#### Work required
Return every line below as is, leaving out the pictures.

#### Provided material
[start]

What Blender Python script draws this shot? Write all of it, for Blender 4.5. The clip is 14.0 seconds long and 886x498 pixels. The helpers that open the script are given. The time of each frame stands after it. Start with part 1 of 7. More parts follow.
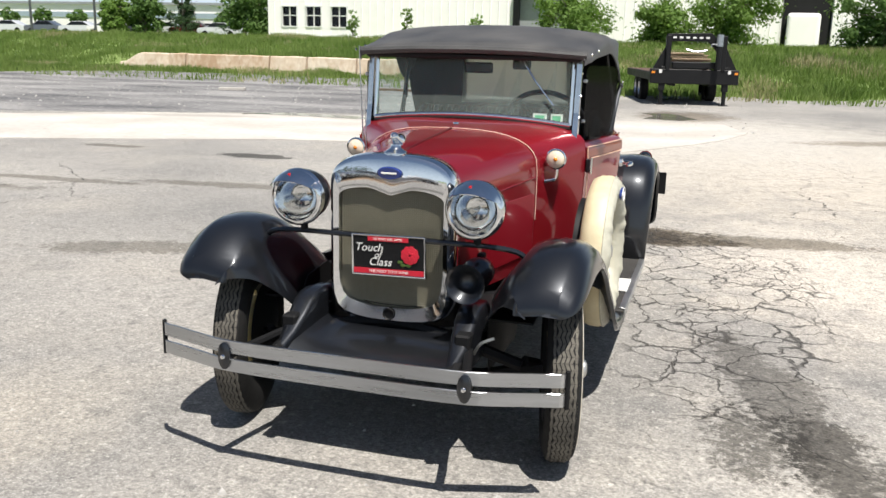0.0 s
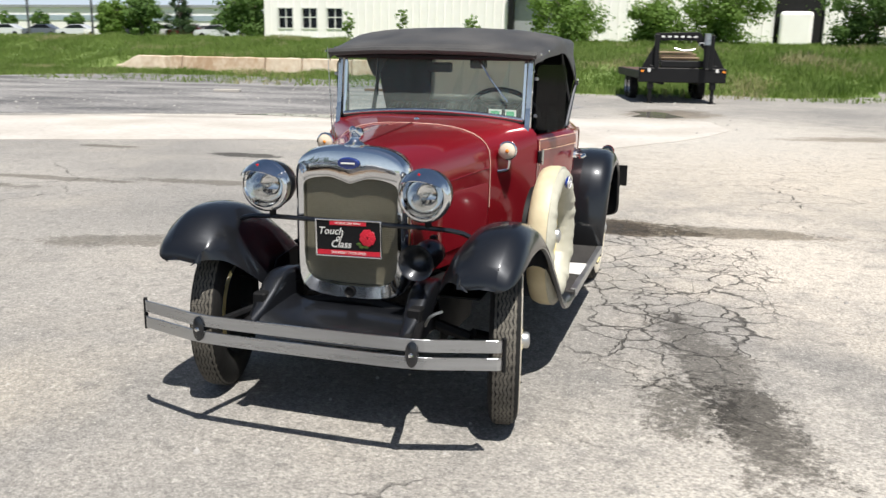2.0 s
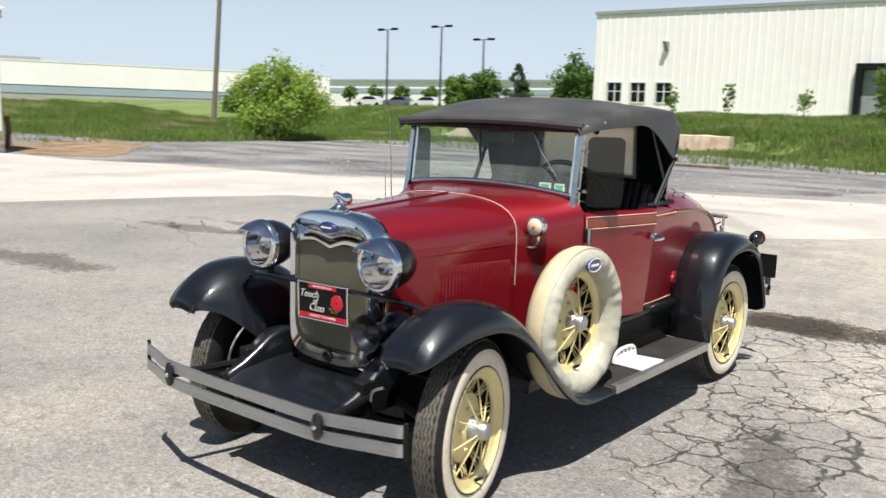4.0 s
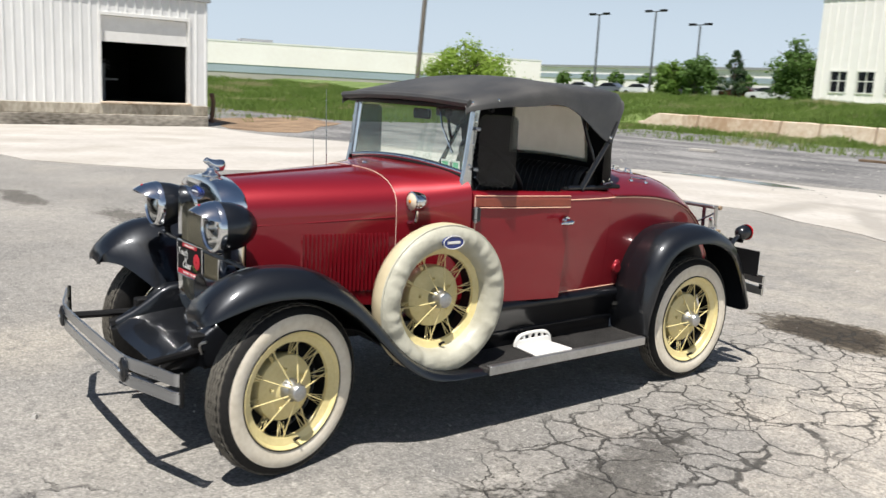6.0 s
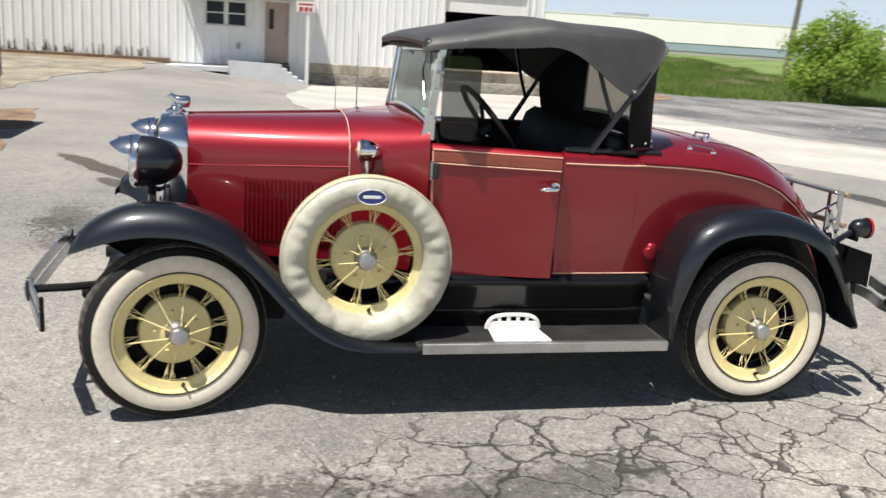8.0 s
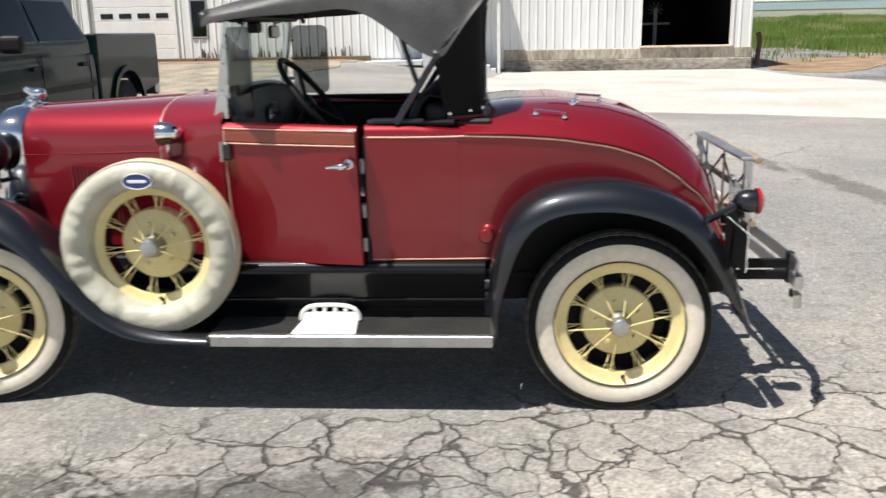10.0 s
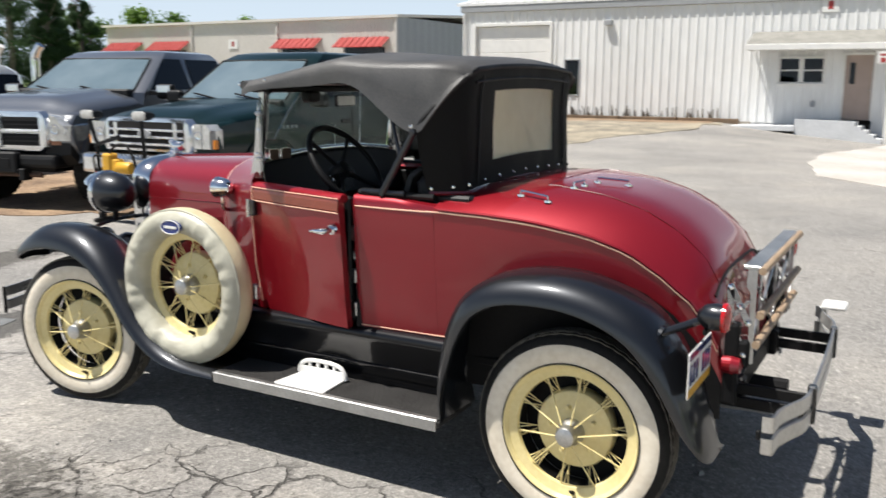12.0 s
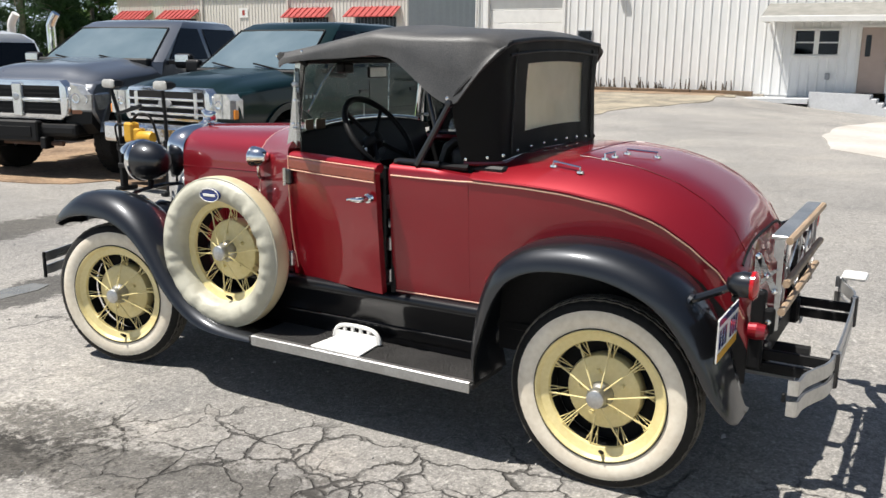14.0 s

[end]

#### Answer to the exercise
What Blender Python script draws this shot? Write all of it, for Blender 4.5. The clip is 14.0 seconds long and 886x498 pixels. The helpers that open the script are given. The time of each frame stands after it. Start with part 1 of 7. More parts follow.
0.0 s
2.0 s
4.0 s
6.0 s
8.0 s
10.0 s
12.0 s
14.0 s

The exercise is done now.